By MIKE LEE
As the threat of climate change continues to slowly degrade New York City’s viability, DC 37 is training workers to be the leading edge of a skilled workforce to deal with the crisis.
As a long-time leader in the drive toward a green, sustainable New York City, last year the union announced an ambitious program to train workers for green jobs to help confront the growing impact of climate change on the city.
“Our city has seen firsthand what happens when we’re not prepared for the growing climate crisis,” said DC 37 Executive Director Henry Garrido. “The city must create a pathway for good, green union jobs, and DC 37 has the skilled labor and training programs within our union to fill them.”
Through its Education Fund, the DC 37 Green Jobs Training Initiative began its first year of training workers to be part of a future generation of a green workforce. Thanks partly to a grant awarded by NYSERDA — the New York State Energy Research and Development Authority — the Green Jobs Training Initiative began holding classes last year.
From May 2021 through the end of mid-December, the program’s participants earned approximately 71 GPRO certifications created by the Urban Green Council, whose stated goal is “teaching the people who build, renovate and maintain buildings the tools to integrate high-performance construction and maintenance practices into their everyday work.”
Stephen Johnson, Administrator of the DC 37 Education Fund, said the certifications earned include Environmental Fundamentals, Electric, Mechanical, and Operations & Maintenance, all areas vital to providing services in green-oriented building engineering and technical maintenance.
The Ed Fund helped train 77 students in the first year alone, including 46 DC 37 members.
“These are identified as ‘incumbent’ workers, those who are already engineers, architects, construction project managers, and other related job titles who received advanced level training to further their career prospects,” Johnson said.
These job titles earn higher incomes than the average DC 37 member. However, out of those students, 27 were in disadvantaged communities.
“These communities are defined by having an above-average burden of adverse public-health effects, environmental pollution, the impact of climate change, and comprise high concentrations of low-and moderate-income households,” Johnson said.
Among that group, 13 students belonged to an identified priority population, which Johnson defined as veterans, individuals with disabilities, single parents, the homeless, and workers who are low-income, previously incarcerated, or aged 16-24.
In Oct. 2021, the Ed Fund submitted a new grant application for additional funding of nearly $500,000 to continue training. This grant will provide an opportunity to expand classes to new students looking to move from their current careers to participate in the basics of the green energy economy by learning to work in energy efficiency, building construction, and maintenance.
“As of now, we are still waiting to see if we’ll get additional money for the new training we plan to offer this year,” Johnson said. “We have not conducted any outreach since we have not yet received the additional grant money. So while we don’t have a start date yet, hopefully we can plan to begin before the summer months.”

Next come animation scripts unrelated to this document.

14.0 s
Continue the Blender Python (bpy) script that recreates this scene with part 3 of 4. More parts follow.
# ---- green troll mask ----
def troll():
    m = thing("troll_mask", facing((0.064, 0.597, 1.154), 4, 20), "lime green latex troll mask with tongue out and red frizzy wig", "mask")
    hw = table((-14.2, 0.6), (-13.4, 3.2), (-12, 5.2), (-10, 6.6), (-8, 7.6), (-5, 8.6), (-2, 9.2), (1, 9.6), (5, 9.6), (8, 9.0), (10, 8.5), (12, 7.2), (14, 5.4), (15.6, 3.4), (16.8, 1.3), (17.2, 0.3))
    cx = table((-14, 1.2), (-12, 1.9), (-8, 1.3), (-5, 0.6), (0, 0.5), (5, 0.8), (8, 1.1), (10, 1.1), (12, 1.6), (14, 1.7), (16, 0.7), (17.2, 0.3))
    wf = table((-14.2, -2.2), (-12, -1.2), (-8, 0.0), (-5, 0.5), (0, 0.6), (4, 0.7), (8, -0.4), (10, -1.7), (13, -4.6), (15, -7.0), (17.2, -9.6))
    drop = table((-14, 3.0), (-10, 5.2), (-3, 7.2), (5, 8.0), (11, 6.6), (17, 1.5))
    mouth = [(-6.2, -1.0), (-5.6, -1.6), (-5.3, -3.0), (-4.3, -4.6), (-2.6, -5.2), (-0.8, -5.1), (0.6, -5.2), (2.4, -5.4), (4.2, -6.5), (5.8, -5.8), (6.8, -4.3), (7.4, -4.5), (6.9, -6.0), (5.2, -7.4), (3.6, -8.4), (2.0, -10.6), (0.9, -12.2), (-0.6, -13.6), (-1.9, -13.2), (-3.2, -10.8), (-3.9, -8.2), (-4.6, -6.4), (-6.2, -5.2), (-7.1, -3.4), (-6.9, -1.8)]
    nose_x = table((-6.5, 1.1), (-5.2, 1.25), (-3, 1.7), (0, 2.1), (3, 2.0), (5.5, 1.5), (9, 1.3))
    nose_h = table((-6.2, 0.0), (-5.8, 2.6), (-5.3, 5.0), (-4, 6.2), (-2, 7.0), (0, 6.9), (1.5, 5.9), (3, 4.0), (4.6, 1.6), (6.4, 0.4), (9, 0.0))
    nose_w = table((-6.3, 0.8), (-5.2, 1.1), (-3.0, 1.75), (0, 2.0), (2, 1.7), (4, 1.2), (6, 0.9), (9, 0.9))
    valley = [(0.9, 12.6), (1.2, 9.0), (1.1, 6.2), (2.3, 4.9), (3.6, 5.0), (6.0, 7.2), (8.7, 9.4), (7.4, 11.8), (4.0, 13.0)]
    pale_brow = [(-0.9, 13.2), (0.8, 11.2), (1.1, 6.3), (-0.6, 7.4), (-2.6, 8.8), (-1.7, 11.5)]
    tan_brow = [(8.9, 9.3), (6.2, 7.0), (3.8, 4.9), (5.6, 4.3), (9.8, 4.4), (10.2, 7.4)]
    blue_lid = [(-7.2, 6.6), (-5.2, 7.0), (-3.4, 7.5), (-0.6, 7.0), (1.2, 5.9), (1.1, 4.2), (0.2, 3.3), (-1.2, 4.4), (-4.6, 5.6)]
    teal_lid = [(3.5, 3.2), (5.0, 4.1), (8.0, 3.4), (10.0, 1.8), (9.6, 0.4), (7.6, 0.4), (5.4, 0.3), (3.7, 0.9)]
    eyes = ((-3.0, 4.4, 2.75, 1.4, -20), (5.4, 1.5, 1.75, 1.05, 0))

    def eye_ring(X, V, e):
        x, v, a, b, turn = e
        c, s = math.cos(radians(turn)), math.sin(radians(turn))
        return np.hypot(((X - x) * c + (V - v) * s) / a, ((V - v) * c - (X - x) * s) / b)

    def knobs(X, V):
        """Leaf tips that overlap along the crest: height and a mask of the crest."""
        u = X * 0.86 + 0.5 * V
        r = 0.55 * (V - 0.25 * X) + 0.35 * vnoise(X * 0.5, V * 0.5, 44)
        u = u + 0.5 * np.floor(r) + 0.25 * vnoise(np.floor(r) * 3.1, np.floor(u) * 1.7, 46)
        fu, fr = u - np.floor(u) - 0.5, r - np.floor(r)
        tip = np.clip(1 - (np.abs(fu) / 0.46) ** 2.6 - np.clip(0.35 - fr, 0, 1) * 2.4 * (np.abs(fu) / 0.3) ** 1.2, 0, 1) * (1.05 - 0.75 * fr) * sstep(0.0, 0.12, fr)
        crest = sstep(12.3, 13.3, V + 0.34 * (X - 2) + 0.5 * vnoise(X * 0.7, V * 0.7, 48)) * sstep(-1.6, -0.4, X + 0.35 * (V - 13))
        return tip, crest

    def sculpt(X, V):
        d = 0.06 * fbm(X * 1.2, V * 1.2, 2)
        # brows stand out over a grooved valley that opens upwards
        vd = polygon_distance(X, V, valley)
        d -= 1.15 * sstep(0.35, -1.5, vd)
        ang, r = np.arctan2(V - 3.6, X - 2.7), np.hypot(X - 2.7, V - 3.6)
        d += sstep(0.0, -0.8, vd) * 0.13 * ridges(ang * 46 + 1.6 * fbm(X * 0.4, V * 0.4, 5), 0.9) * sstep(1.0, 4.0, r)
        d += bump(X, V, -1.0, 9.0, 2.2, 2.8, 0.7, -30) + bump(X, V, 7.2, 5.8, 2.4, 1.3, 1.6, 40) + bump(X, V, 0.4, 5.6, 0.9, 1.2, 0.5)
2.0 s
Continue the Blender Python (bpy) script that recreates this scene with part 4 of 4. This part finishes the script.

Even without the grant, Johnson is hopeful DC 37 and the Education Fund will continue the training for a small group, training that will be longer in scope since this will expand on last year’s program.
The union is far from alone in its efforts. By making appointments to address climate change and environmental justice, notably Rit Aggarwala as commissioner of the Department of Environmental Protection, Mayor Eric Adams has made it clear that a sustainable city is a priority in his administration.
This coincides with DC 37’s efforts, such as the Green Jobs Initiative, to provide a unionized workforce to meet the demands of a greener workforce.